Saturday, February 13, 2010

Role models

Unhappy the country without heroes, says one of Brecht’s characters, only to be told by another, no, unhappy the country that needs heroes. Ours is a nation desperate for them. There’s our voyeuristic celebrity culture; our children of all ages worshiping at the odorous feet of corporate-branded athletes; the many who await the man (or woman, cf. palm-pilot Sarah Palin) on horseback; the others who dream of their spectral savior. To me this all speaks of a great passivity and impotence, a triumph of spectatorship over citizenship, of consumption over action; in the case of the messianic, it bespeaks the perversion of religious teaching.

In this week’s New Yorker -- a journal of middlebrow starfucking and conventional wisdom, with the occasional gem amid the dross -- there’s a portfolio of veterans of the Civil Rights movement. Here are some of the footsoldiers (two of the original Greensboro lunchcounter sitters-in, all of the Little Rock Nine); some the surviving leaders (of SCLC, SNCC and the NAACP LDF); and some of those thrust into history by violence (Myrlie Evers, Maxine and Chris McNair, Emmet Till’s cousins). I found these portraits tremendously moving, not least because I didn’t know that many these veterans were still alive. But mostly I was moved because they dared. They faced the curses, spit, fists, clubs, dogs, water hoses, bullets, and bombs of their enemies, and so few of us are prepared to do that. Certainly at the time, the majority of Americans largely sat out that struggle, out of fear, indifference, antipathy. (A majority of white Americans were supporters of anti-miscegenation laws when the Supreme Court trashed that filth in Loving v. Virginia in 1967.) There were those who offered moral and economic support, of course, which is good and necessary -- but hardly heroic. (Today many of us push the “send” button on our computer and call it activism, but nothing real was ever won this way.)

We can, and should, honor these warriors, but the greatest honor would be to emulate them.

1 comment:

amarilla said...

Thanks for the excellent post.
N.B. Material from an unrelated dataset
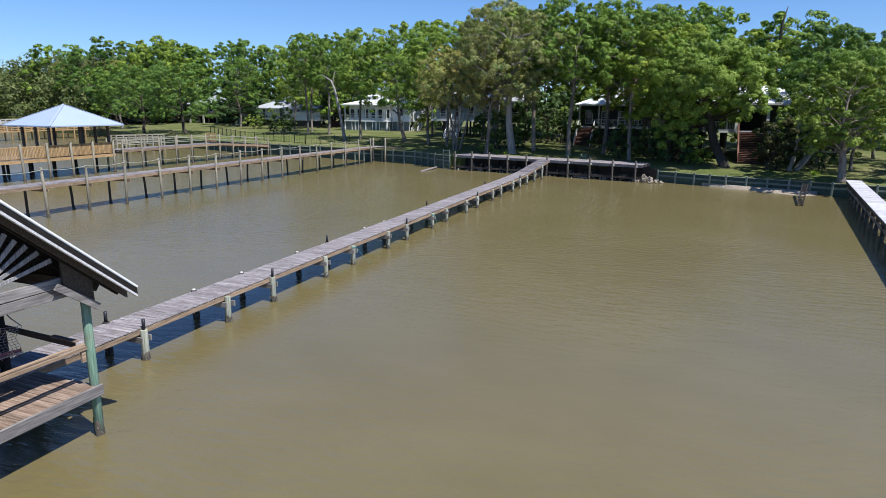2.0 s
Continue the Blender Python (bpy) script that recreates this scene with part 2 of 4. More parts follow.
PINK_NET = speckled("pink_hammock_cord", (0.26, 0.11, 0.14), (0.42, 0.22, 0.25), 9, 0.9)
LEAF_OAK = leaf_mat("oak_leaves", [(0.30, (0.056, 0.119, 0.018)), (0.62, (0.127, 0.221, 0.029)), (0.95, (0.241, 0.337, 0.054))])
AGAVE = speckled("blue_green_agave", (0.10, 0.17, 0.13), (0.22, 0.30, 0.23), 6, 0.6, relief=0.1)
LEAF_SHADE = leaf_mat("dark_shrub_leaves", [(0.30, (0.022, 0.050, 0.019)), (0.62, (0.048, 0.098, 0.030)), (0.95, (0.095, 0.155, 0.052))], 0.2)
LEAF_FAR = leaf_mat("far_leaves", [(0.30, (0.044, 0.070, 0.024)), (0.62, (0.088, 0.122, 0.038)), (0.95, (0.165, 0.190, 0.064))], 0.14)
LEAF_DEEP = leaf_mat("deep_green_leaves", [(0.30, (0.036, 0.086, 0.017)), (0.62, (0.081, 0.162, 0.027)), (0.95, (0.159, 0.254, 0.049))])
LEAF_BROWN = leaf_mat("oak_leaves_with_catkins", [(0.30, (0.091, 0.152, 0.039)), (0.62, (0.204, 0.264, 0.076)), (0.95, (0.373, 0.325, 0.128))])
LEAF_OLIVE = leaf_mat("olive_oak_leaves", [(0.30, (0.100, 0.134, 0.034)), (0.62, (0.206, 0.233, 0.061)), (0.95, (0.360, 0.344, 0.112))])
LEAF_MAGNOLIA = leaf_mat("magnolia_leaves", [(0.30, (0.008, 0.018, 0.008)), (0.62, (0.020, 0.040, 0.014)), (0.95, (0.06, 0.07, 0.030))], 0.12)
LEAF_BRIGHT = leaf_mat("bright_leaves", [(0.30, (0.079, 0.149, 0.020)), (0.62, (0.165, 0.257, 0.035)), (0.95, (0.287, 0.366, 0.065))])


# ---- mesh helpers ----
def thing(name, at=(0, 0, 0), label="", category="", group="", kind=""):
    ob = new(name)
    ob.empty_display_size = 0.2
    ob.location = at
    return tagged(ob, label, category, group, kind)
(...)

It's hard to become a hero without a discreet oppressor, whatever it may be, sirens, racists, sexists, royals. What oppresses us now are subtle things, our own fear and prejudices, our edges and tendencies to marginalize others and ourselves. The oppressors are internalized and obfuscated.

I esteem some artists who seem to be working towards a depth of relationship with themselves that others, too easily seduced by superficial values, automatic tendencies and pliant to the demands of those ubiquitous externals, parents and culture, would rather run from. Kiki Smith and Anne Hamilton are favorites, but I suspect there's many many many I haven't had the pleasure of considering. It seems like these artists blueprint a metaphysical freedom that counters widespread psychic death.